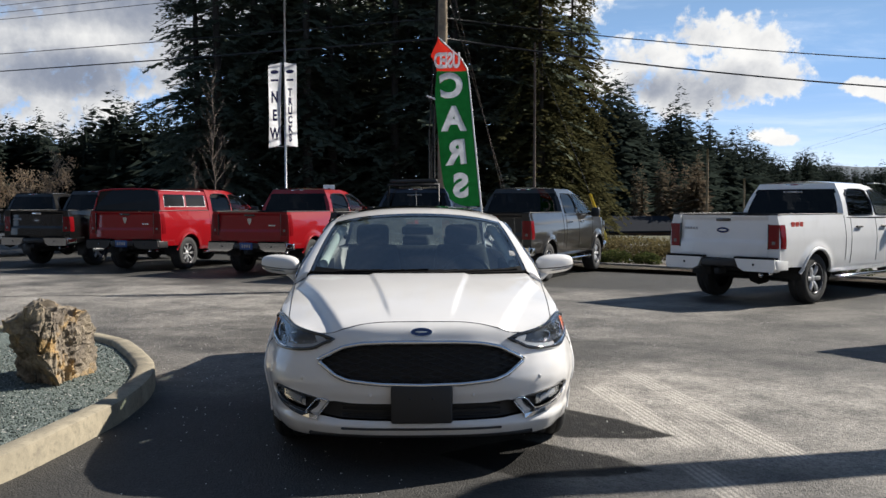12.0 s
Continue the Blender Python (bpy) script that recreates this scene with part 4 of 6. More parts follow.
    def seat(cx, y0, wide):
        s = part("seat", rbox(wide, 0.52, 0.16, (cx, y0, 0.56), 0.06), M["seat"], car, "near-black cloth seat")
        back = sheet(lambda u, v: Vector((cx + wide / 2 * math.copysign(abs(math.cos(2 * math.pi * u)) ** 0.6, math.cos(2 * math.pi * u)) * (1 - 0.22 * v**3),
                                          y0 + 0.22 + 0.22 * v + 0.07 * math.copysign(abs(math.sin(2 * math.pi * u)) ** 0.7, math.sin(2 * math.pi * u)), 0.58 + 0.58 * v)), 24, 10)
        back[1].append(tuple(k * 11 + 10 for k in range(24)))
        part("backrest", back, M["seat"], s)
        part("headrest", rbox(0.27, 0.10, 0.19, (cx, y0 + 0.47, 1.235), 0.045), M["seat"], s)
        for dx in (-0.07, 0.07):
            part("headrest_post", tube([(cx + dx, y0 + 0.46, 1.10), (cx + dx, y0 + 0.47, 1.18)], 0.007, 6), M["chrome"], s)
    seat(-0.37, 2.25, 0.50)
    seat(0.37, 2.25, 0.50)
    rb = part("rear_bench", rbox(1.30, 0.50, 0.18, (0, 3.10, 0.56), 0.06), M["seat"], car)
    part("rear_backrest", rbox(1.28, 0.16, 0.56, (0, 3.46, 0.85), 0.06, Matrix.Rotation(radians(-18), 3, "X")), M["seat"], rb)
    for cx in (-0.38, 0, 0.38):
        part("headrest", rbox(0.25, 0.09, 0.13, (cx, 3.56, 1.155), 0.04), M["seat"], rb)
    part("parcel_shelf", rbox(1.28, 0.62, 0.03, (0, 3.92, 1.055), 0.01), M["dash"], car)
    part("headlining", both(sheet(lambda u, v: roof_at(u, v * 0.97) - Vector((0, 0, 0.03)), 12, 10)), M["lining"], car)
    for sgn in (1, -1):
        f = (lambda q: q) if sgn == 1 else mirrored
        part("pillar_lining", f(tube([Vector(RAIL(s)) + Vector((-0.088, 0.05, -0.036)) for s in (0.12, 0.19, 0.26, 0.34, 0.42)], 0.034, 8)), M["lining"], car, "pale pillar trim")
        part("door_lining", f(rbox_vf(0.06, 2.2, 0.55, (0.80, 2.55, 0.72))), M["dash"], car)
    return car


def rbox_vf(sx, sy, sz, at):
    """A plain board as verts and faces."""
    v = [Vector((at[0] + sx / 2 * a, at[1] + sy / 2 * b, at[2] + sz / 2 * c)) for a in (-1, 1) for b in (-1, 1) for c in (-1, 1)]
    return v, [(0, 1, 3, 2), (4, 6, 7, 5), (0, 4, 5, 1), (2, 3, 7, 6), (0, 2, 6, 4), (1, 5, 7, 3)]


sedan(pose(1.404, 1.762, 0, 0, 0, 34.4))

# ---- ground ----
def ground_sheet():
    """One sheet, fine near the lot, coarse towards the horizon."""
    def line(lo, hi, step, far):
        xs = list(np.arange(lo, hi + 1e-6, step))
        k = step
        while xs[-1] < far:
            k *= 1.5
            xs.append(xs[-1] + k)
        k = step
        while xs[0] > -far:
            k *= 1.5
            xs.insert(0, xs[0] - k)
        return xs
    xs, ys = line(-20, 20, 1.0, 1800), line(-8, 40, 1.0, 1800)
    verts = [Vector((x, y, ground_z(x, y))) for x in xs for y in ys]
    n = len(ys)
    faces = [(i * n + j, (i + 1) * n + j, (i + 1) * n + j + 1, i * n + j + 1) for i in range(len(xs) - 1) for j in range(n - 1)]
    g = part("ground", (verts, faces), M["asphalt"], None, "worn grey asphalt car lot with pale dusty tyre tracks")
    return tagged(g, category="asphalt", kind="structure")


ground_sheet()

# ---- pickup trucks ----
# local: x across, y from the rear bumper forwards, z up

TRUCK_X = curve_of([(0.46, 0.90), (0.56, 0.965), (0.80, 0.995), (1.00, 1.000), (1.18, 0.985), (1.30, 0.965), (1.42, 0.940)])
TRUCK_AXLES = (1.20, 4.86)


def truck_skin(y, z, lift=0.0):
    x = TRUCK_X(z)
    x -= 0.10 * smooth(5.2, 5.85, y) + 0.012 * (1 - smooth(0.08, 0.20, y))
    for wy in TRUCK_AXLES:
        r = math.hypot(y - wy, z - 0.40)
        x += 0.030 * (1 - smooth(0.50, 0.62, r))
    return Vector((x, y, z))


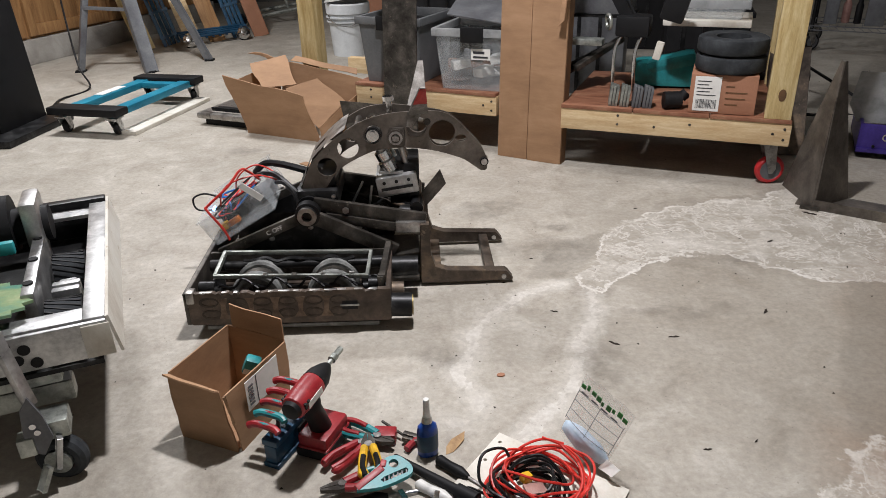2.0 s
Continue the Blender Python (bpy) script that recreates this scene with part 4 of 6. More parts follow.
def compressor():
    m = pose(2.842, 1.305, 0, 0, 0, -125)
    s = thing("wheeled_compressor", m, "black wheeled air compressor with a coiled orange hose", "compressor")
    part("shell", box(box(B(), -0.20, 0.20, 0.02, 0.25, 0.14, 0.95, bevel=0.03), -0.19, 0.19, 0.05, 0.24, 0.04, 0.15, bevel=0.02), BLACK, s)
    for x, y in ((-0.23, 0.03), (0.23, 0.03)):
        w = part("wheel", torus(B(), (x, y, 0.085), (1.0, 0.0, 0), 0.068, 0.017, 32, 10, 1.4), RUBBER, s, "black wheel with pale hub")
        c0, axle = Vector((x, y, 0.085)), Vector((1.0, 0.0, 0))
        q = axle.to_track_quat("Z", "Y")
        hub = part("hub", cyl(cyl(B(), c0 - axle * 0.012, c0 + axle * 0.018, 0.018, n=14), c0 - axle * 0.004, c0 + axle * 0.004, 0.056, n=24), HUB_GREY, w)
        for k in range(8):
            a = k * math.tau / 8
            part("spoke", bar(B(), c0, c0 + q @ Vector((0.054 * math.cos(a), 0.054 * math.sin(a), 0)), 0.012, 0.024), HUB_GREY, w)
        part("rim", ring(B(), c0 - axle * 0.014, c0 + axle * 0.014, 0.060, 0.050), HUB_GREY, w)
    part("white_sticker", box(B(), -0.10, -0.045, 0.014, 0.0185, 0.20, 0.255, pose(0, 0, 0, 0, 0, 0)), PAPER, s, "white printed sticker")
    part("sticker_print", box(box(B(), -0.085, -0.065, 0.012, 0.014, 0.21, 0.23), -0.09, -0.055, 0.012, 0.014, 0.235, 0.246), INK, s, smooth=False)
    # helical hose hung in a loop
    pts = []
    for k in range(220):
        u = k / 219
        a = math.pi * (1.04 + 0.92 * u)
        c = Vector((0.03 + 0.10 * math.cos(a), -0.035, 0.49 + 0.105 * math.sin(a)))
        e = Vector((math.cos(a), 0, math.sin(a)))
        ph = u * 12 * math.tau
        pts.append(c + 0.062 * math.cos(ph) * e + 0.016 * math.sin(ph) * Vector((math.sin(a), 0, -math.cos(a))) + Vector((0, 0.02 * math.sin(ph), 0)))
    part("coil_hose", tube(B(), pts, 0.0075, 6, 1), ORANGE, s, "coiled orange-red air hose")
    b = B()
    for k in range(4):
        box(b, 0.0, 0.06, 0.014, 0.018, 0.44 + k * 0.03, 0.445 + k * 0.03)
    part("white_marks", b, PAPER, s, smooth=False)


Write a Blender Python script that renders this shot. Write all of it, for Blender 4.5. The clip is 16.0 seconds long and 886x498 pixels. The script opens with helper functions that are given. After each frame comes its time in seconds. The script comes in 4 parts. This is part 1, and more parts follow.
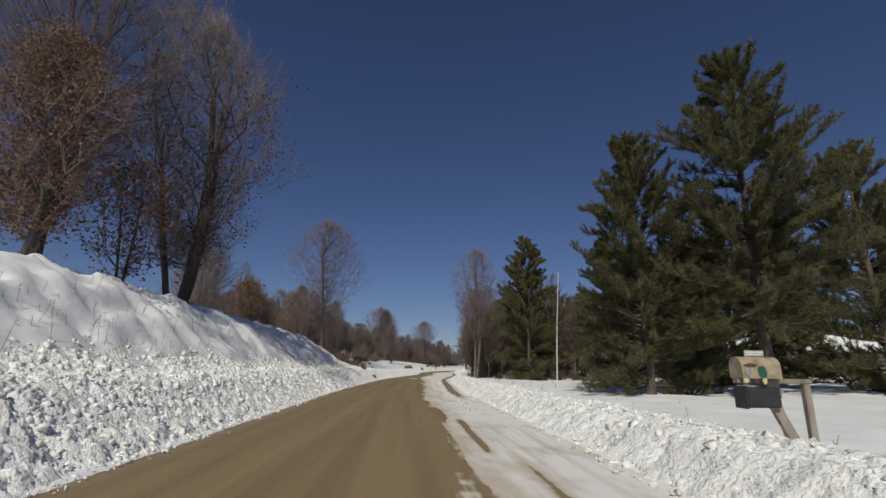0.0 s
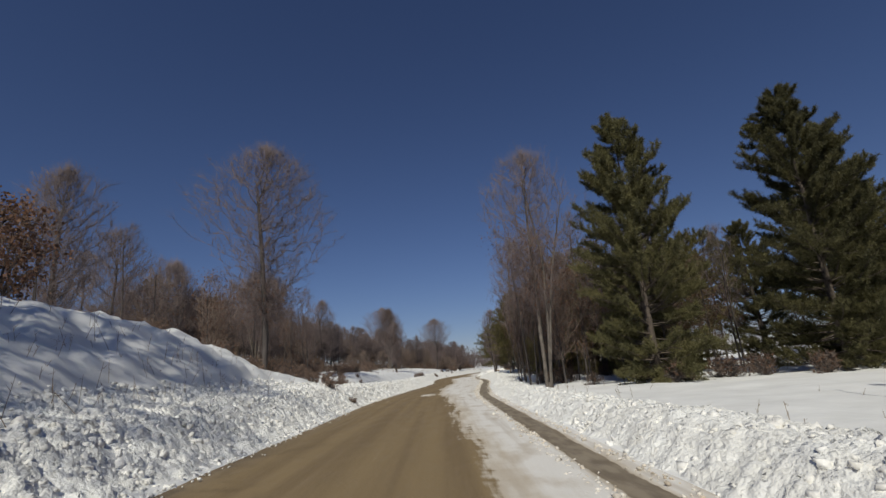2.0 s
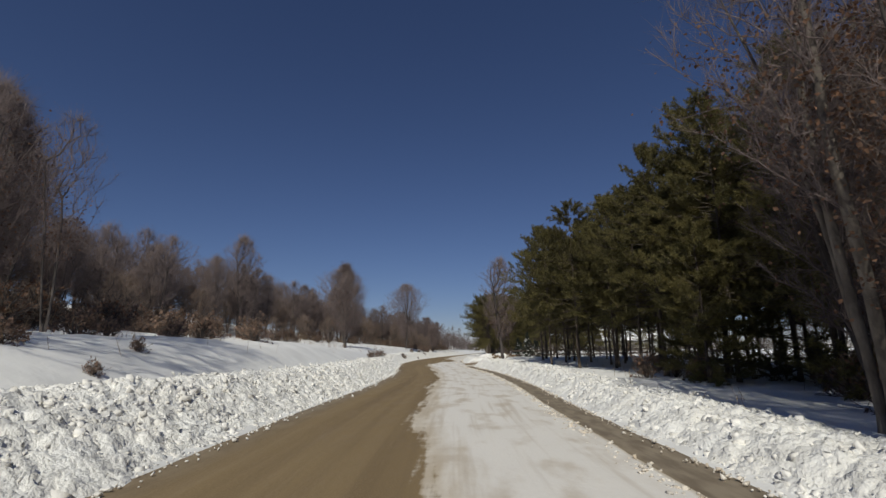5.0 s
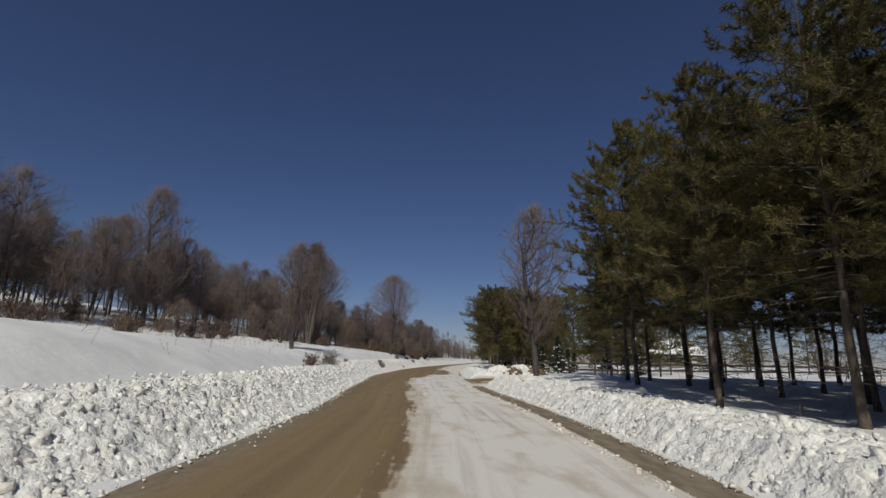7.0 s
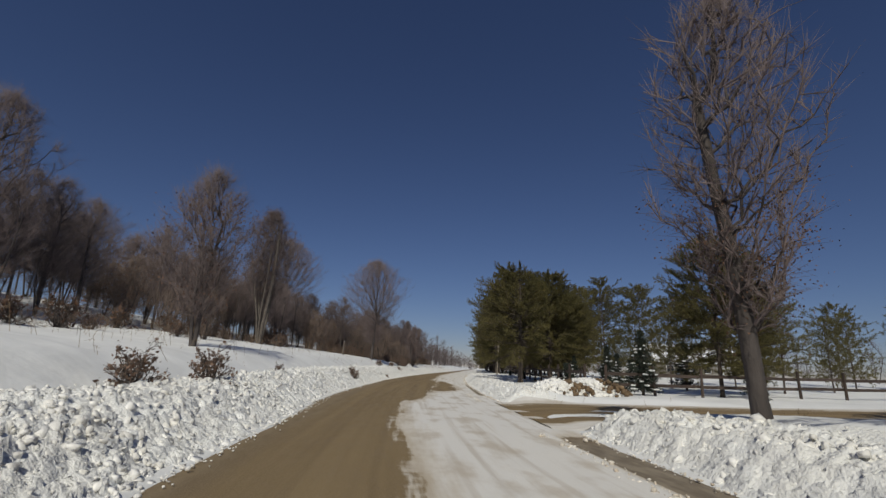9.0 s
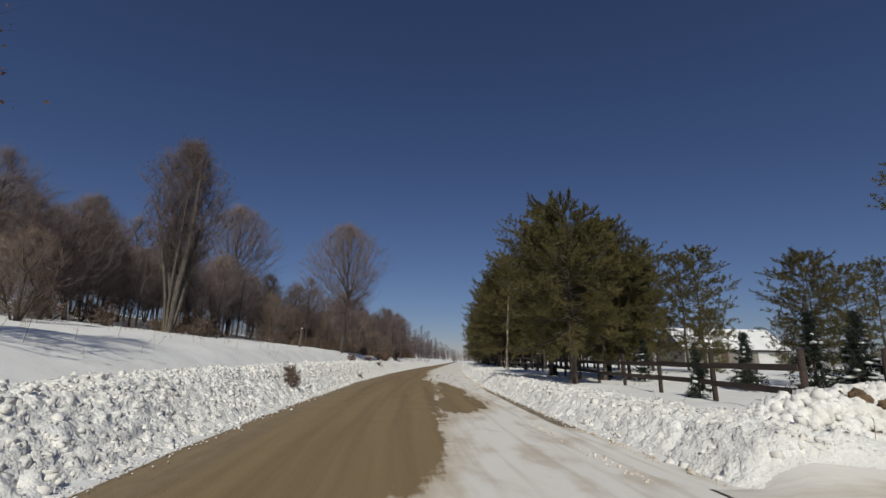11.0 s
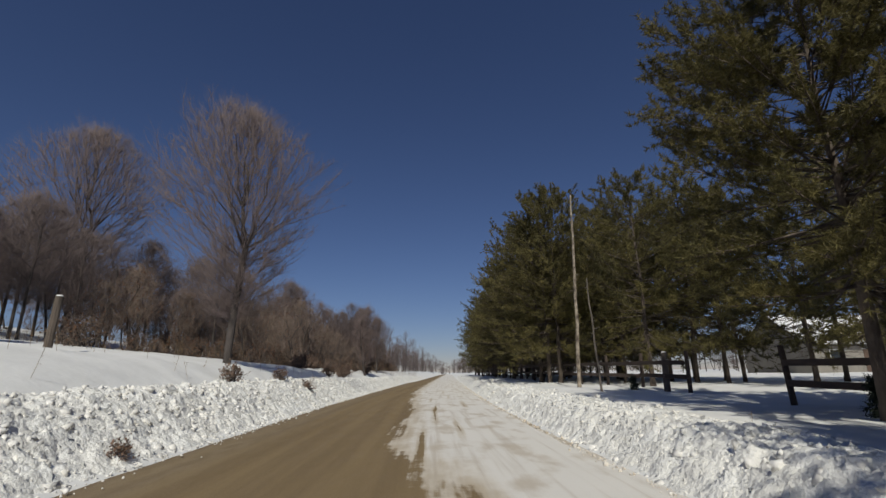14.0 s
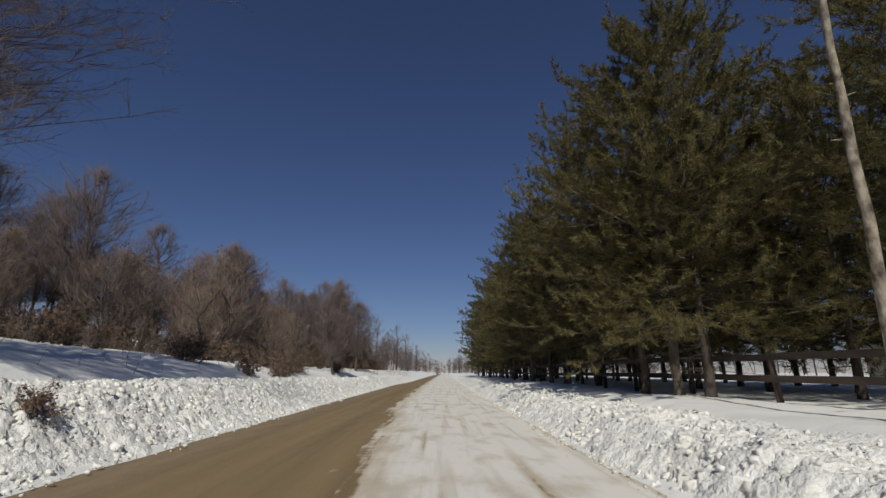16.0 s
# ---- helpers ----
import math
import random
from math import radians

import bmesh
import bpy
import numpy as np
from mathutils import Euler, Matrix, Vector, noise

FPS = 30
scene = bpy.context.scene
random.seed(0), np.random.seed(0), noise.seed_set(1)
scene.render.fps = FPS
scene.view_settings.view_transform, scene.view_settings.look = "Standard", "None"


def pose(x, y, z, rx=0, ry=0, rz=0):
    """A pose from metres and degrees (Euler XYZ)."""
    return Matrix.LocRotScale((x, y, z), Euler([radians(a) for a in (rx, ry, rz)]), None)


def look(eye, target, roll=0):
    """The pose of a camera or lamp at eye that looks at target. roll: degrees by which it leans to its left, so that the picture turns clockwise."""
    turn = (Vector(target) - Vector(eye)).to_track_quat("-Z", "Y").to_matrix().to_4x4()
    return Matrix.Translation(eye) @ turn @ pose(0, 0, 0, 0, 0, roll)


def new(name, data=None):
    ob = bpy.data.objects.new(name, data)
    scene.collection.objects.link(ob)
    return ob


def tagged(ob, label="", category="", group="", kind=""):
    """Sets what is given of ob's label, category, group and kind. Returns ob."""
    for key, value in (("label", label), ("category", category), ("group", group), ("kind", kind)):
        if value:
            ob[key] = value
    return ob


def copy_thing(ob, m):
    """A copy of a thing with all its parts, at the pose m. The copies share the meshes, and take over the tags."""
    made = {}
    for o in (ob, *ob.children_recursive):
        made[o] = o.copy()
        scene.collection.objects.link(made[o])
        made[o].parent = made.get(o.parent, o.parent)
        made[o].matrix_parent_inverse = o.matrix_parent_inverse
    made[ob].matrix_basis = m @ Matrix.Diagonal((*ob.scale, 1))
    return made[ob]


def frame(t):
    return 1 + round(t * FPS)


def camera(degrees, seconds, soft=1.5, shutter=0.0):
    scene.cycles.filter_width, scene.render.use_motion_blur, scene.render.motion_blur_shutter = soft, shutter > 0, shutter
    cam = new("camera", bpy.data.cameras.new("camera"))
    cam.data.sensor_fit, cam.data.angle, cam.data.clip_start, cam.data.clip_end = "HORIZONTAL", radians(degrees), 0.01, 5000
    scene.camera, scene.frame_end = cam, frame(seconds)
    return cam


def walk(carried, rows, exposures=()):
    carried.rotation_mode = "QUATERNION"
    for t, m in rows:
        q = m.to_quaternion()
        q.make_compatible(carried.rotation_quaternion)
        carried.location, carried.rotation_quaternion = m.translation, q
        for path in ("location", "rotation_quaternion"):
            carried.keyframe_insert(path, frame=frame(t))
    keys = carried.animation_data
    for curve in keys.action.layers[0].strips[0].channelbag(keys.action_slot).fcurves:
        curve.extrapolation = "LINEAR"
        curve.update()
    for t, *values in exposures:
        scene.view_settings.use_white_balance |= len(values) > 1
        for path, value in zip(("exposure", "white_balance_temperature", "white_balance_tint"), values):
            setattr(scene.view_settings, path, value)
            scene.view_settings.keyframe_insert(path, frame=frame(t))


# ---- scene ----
cam = camera(86.8, 16.0, soft=1.45)
PATH = [
    (0, (12.786, 0.0, 1.276), (12.562, 1.927, 1.763), 0.5),
    (0.5, (11.759, 5.51, 1.295), (11.516, 7.429, 1.803), 2.1),
    (1, (10.758, 10.987, 1.317), (10.533, 12.907, 1.83), -0.4),
    (1.5, (9.822, 16.332, 1.349), (9.603, 18.258, 1.843), -2.0),
    (2, (8.943, 21.41, 1.366), (8.715, 23.332, 1.869), -4.5),
    (2.5, (8.07, 26.189, 1.367), (7.837, 28.116, 1.852), -4.0),
    (3, (7.203, 30.782, 1.369), (6.98, 32.71, 1.853), -3.7),
    (3.5, (6.38, 35.22, 1.344), (6.166, 37.148, 1.829), -1.7),
    (4, (5.655, 39.66, 1.326), (5.459, 41.597, 1.781), -3.3),
    (4.2, (5.379, 41.443, 1.331), (5.198, 43.385, 1.773), -2.8),
    (6.3, (4.265, 59.948, 1.389), (4.119, 61.898, 1.808), 1.2),
    (6.5, (4.115, 61.591, 1.379), (3.969, 63.54, 1.803), 1.2),
    (7, (3.718, 65.685, 1.353), (3.59, 67.627, 1.81), 1.7),
    (7.5, (3.252, 69.762, 1.325), (3.134, 71.71, 1.761), 1.9),
    (8, (2.708, 73.696, 1.294), (2.612, 75.65, 1.71), 1.2),
    (8.5, (2.14, 77.424, 1.29), (2.056, 79.365, 1.765), 1.1),
    (9, (1.572, 80.874, 1.342), (1.502, 82.812, 1.828), 2.3),
    (9.2, (1.356, 82.228, 1.362), (1.304, 84.163, 1.864), 1.7),
    (11.3, (0.016, 97.081, 1.368), (0.053, 99.028, 1.826), 0.5),
    (11.5, (-0.038, 98.593, 1.369), (0.001, 100.533, 1.856), -0.7),
    (12, (-0.157, 102.421, 1.37), (-0.102, 104.363, 1.844), -0.4),
    (12.5, (-0.234, 106.334, 1.353), (-0.159, 108.268, 1.857), -0.8),
    (13, (-0.272, 110.356, 1.338), (-0.194, 112.289, 1.843), -0.2),
    (13.5, (-0.273, 114.469, 1.364), (-0.192, 116.404, 1.865), 0.7),
    (14, (-0.231, 118.598, 1.364), (-0.149, 120.53, 1.873), -0.6),
    (14.5, (-0.176, 122.587, 1.303), (-0.091, 124.524, 1.796), 2.0),
    (15, (-0.099, 126.381, 1.266), (-0.019, 128.313, 1.776), 2.2),
    (15.5, (-0.033, 129.955, 1.292), (0.057, 131.887, 1.802), 2.2),
    (16, (-0.015, 133.363, 1.317), (0.083, 135.295, 1.826), 0.2),
]
walk(cam, [(t, look(eye, target, roll)) for t, eye, target, roll in PATH], [(0, -0.75, 6500, 7), (1.5, -0.7, 6500, 7), (3, -0.6, 6500, 7), (4.2, -0.64, 6500, 7), (6.3, -0.86, 6500, 7), (9.2, -0.9, 6500, 7), (11.3, -0.78, 6500, 7), (13, -0.74, 6500, 7), (16, -0.73, 6500, 7)])

# ---------------------------------------------------------------- daylight
SUN_FROM = Vector((-0.05, -1.0, 0.0)).normalized()
SUN_ELEV = radians(45)
world = bpy.data.worlds.new("winter_sky")
scene.world = world
world.use_nodes = True
wn = world.node_tree
sky = wn.nodes.new("ShaderNodeTexSky")
sky.sky_type = "NISHITA"
sky.sun_disc = False
sky.sun_elevation = SUN_ELEV
sky.sun_rotation = math.atan2(SUN_FROM.x, SUN_FROM.y)
sky.altitude = 400
sky.air_density = 1.0
sky.dust_density = 0.0
sky.ozone_density = 6.0
wn.nodes["Background"].inputs["Strength"].default_value = 0.07
tone = wn.nodes.new("ShaderNodeMix")
tone.data_type, tone.blend_type = "RGBA", "MULTIPLY"
tone.inputs["Factor"].default_value = 1.0
tone.inputs["B"].default_value = (1.04, 0.95, 1.12, 1)
wn.links.new(sky.outputs[0], tone.inputs["A"])
wn.links.new(tone.outputs["Result"], wn.nodes["Background"].inputs["Color"])
sun_data = bpy.data.lights.new("sun", "SUN")
sun_data.energy = 5.0
sun_data.angle = radians(0.55)
sun_data.color = (1.0, 0.945, 0.84)
sun = new("sun", sun_data)
to_sun = Vector((SUN_FROM.x * math.cos(SUN_ELEV), SUN_FROM.y * math.cos(SUN_ELEV), math.sin(SUN_ELEV)))
sun.matrix_world = look(to_sun * 100, (0, 0, 0))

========

**TASK INSTRUCTIONS**
Of the lines in this material, state how many hold the string "random". Write no other words.

**COMPLETE RESPONSE**
2